> _What needs to be done_
Below are several records. Retype exactly those lines running from the one with "carried.location, carried.rotation_quaternion = m.translation, q" through the one with "# ---- scene", end lines included, and no others.
Start
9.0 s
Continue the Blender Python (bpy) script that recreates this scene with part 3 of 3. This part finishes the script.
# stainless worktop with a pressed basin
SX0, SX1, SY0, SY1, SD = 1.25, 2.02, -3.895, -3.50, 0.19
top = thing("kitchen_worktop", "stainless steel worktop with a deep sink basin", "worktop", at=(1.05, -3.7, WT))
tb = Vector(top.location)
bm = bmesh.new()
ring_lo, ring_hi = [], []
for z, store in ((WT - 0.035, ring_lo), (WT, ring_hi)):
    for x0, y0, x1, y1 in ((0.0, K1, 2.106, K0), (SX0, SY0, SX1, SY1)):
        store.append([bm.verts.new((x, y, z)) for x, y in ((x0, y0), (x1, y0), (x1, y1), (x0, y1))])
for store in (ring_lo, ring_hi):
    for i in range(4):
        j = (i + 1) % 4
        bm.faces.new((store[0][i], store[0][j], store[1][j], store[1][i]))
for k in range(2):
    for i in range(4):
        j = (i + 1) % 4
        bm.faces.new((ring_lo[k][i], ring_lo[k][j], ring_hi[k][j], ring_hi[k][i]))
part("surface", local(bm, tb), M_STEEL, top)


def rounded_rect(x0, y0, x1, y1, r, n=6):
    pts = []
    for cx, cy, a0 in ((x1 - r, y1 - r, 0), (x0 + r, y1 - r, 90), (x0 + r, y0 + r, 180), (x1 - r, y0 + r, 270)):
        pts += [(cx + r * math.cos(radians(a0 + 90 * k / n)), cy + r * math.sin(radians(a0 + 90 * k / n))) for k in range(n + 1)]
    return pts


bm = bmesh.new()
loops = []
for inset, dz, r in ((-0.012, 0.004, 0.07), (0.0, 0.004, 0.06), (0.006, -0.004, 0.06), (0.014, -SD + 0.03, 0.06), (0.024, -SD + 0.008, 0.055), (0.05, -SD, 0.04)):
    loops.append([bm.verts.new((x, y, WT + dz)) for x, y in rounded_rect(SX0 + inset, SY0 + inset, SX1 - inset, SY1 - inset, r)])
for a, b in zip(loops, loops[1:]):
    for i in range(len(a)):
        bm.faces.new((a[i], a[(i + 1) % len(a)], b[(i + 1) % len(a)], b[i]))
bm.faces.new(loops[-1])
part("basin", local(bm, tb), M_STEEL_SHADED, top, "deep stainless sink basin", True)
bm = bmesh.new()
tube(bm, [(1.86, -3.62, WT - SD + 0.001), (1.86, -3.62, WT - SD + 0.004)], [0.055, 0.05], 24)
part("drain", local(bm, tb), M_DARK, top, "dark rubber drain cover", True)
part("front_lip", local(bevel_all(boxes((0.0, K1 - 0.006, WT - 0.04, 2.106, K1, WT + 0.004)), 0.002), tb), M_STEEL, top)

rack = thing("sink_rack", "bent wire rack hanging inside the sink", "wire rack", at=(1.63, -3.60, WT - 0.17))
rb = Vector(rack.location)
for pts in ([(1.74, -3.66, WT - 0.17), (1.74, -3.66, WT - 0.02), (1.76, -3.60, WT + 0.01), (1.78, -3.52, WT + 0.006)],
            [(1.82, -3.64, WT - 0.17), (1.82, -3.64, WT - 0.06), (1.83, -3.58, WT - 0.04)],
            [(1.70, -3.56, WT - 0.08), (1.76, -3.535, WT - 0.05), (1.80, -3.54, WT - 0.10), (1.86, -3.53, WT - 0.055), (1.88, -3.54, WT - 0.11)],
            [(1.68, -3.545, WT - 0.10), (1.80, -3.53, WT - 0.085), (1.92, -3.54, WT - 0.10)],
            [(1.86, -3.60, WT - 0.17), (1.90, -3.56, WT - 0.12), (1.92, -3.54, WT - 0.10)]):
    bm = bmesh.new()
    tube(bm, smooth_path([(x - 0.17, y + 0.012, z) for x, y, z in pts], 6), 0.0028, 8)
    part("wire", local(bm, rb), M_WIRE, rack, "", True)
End
Start
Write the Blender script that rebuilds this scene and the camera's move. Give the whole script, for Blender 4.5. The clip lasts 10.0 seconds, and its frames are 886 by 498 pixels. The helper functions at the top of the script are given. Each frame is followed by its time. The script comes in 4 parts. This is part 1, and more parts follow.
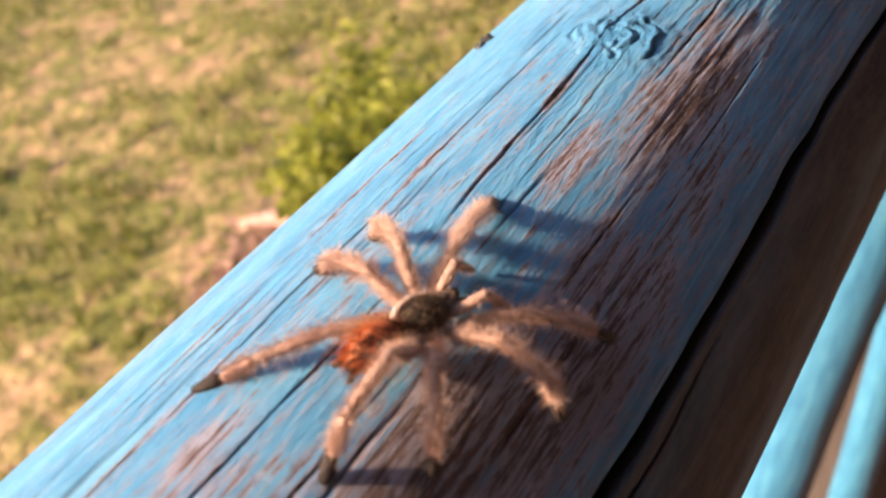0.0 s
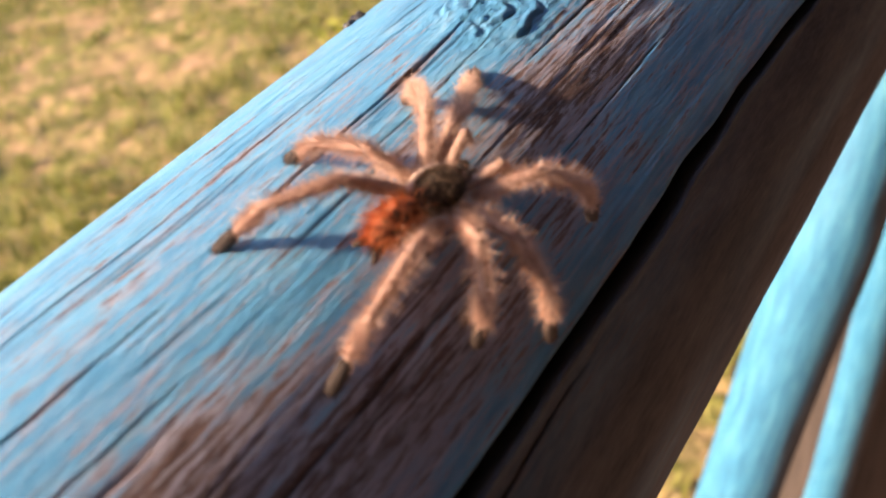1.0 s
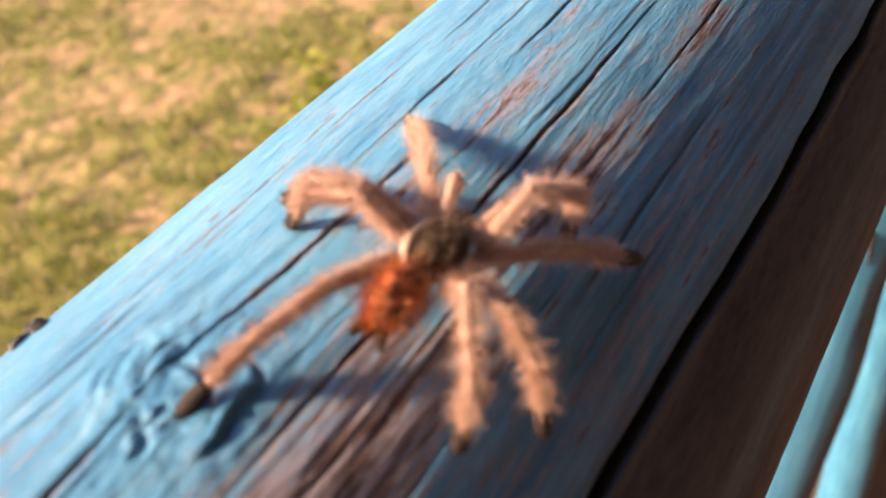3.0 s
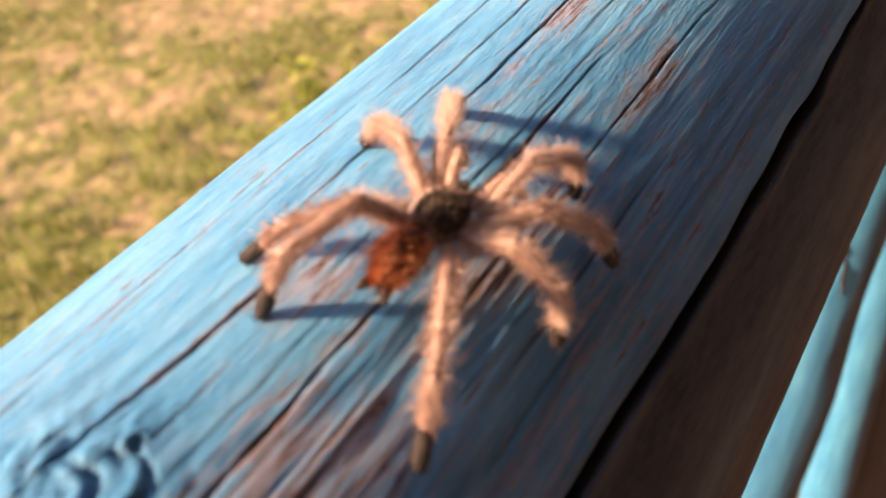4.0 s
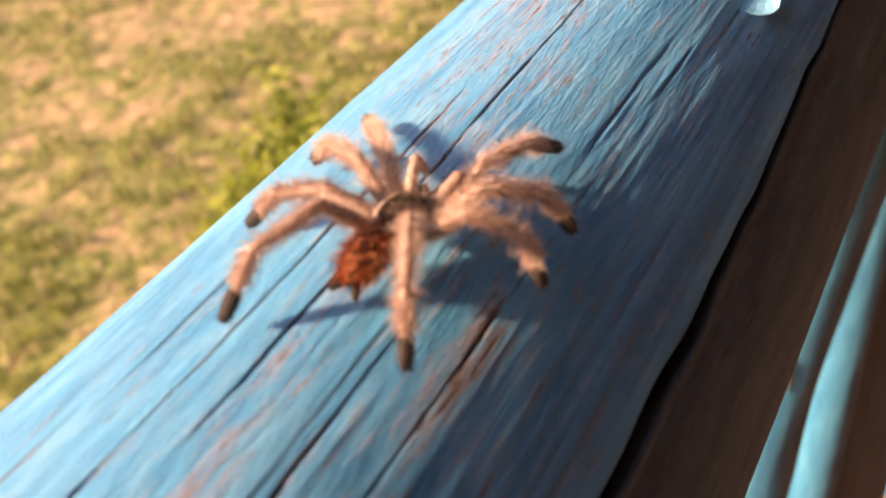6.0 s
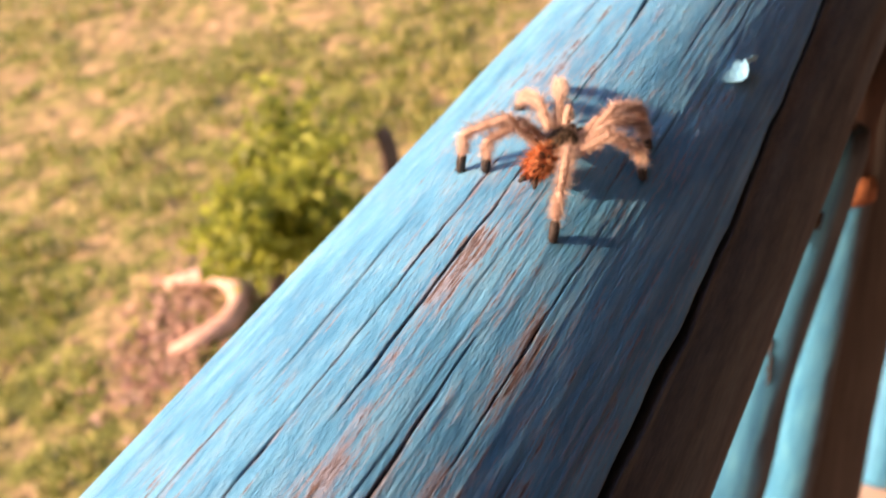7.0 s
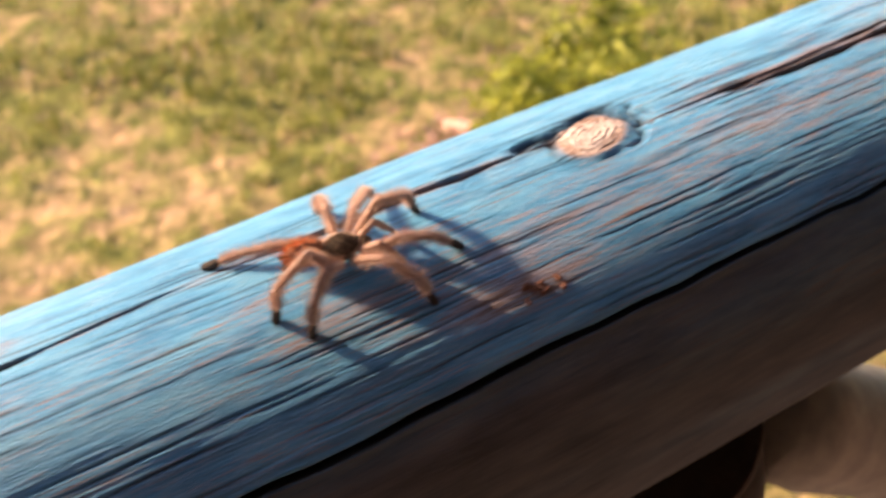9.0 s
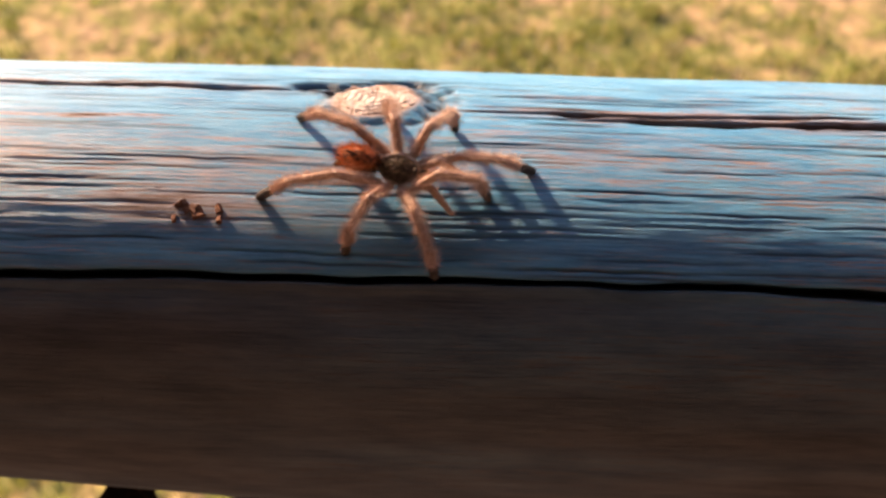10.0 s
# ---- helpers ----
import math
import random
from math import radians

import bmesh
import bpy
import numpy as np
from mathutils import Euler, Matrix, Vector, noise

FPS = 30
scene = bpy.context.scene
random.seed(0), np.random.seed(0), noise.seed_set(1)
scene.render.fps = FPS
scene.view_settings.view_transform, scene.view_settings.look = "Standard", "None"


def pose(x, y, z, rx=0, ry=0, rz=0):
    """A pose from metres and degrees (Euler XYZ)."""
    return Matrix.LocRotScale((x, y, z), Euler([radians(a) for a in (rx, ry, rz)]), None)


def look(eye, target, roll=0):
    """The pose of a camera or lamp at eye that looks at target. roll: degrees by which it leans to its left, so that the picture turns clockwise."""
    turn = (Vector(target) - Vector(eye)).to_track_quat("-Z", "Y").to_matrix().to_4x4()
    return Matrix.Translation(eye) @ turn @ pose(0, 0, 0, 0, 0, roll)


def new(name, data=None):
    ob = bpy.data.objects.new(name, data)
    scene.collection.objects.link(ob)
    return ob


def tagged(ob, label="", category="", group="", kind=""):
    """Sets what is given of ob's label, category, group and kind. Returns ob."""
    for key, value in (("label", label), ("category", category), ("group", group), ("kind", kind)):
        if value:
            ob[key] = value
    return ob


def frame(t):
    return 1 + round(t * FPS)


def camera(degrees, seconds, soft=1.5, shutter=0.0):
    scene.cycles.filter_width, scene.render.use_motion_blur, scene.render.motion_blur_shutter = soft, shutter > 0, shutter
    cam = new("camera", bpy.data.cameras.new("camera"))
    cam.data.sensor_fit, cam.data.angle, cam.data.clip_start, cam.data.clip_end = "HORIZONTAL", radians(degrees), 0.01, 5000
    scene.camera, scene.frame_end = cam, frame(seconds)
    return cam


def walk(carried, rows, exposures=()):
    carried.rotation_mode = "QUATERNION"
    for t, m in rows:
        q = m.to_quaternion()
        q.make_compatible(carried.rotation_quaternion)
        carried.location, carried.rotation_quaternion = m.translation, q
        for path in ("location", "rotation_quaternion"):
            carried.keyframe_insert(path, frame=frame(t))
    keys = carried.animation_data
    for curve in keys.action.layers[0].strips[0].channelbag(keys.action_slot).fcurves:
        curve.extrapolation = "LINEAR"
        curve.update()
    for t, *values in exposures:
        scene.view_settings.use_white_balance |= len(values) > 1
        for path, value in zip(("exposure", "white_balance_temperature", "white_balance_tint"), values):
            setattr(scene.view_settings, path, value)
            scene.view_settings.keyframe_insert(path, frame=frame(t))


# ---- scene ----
End
> _Response_
        carried.location, carried.rotation_quaternion = m.translation, q
        for path in ("location", "rotation_quaternion"):
            carried.keyframe_insert(path, frame=frame(t))
    keys = carried.animation_data
    for curve in keys.action.layers[0].strips[0].channelbag(keys.action_slot).fcurves:
        curve.extrapolation = "LINEAR"
        curve.update()
    for t, *values in exposures:
        scene.view_settings.use_white_balance |= len(values) > 1
        for path, value in zip(("exposure", "white_balance_temperature", "white_balance_tint"), values):
            setattr(scene.view_settings, path, value)
            scene.view_settings.keyframe_insert(path, frame=frame(t))


# ---- scene ----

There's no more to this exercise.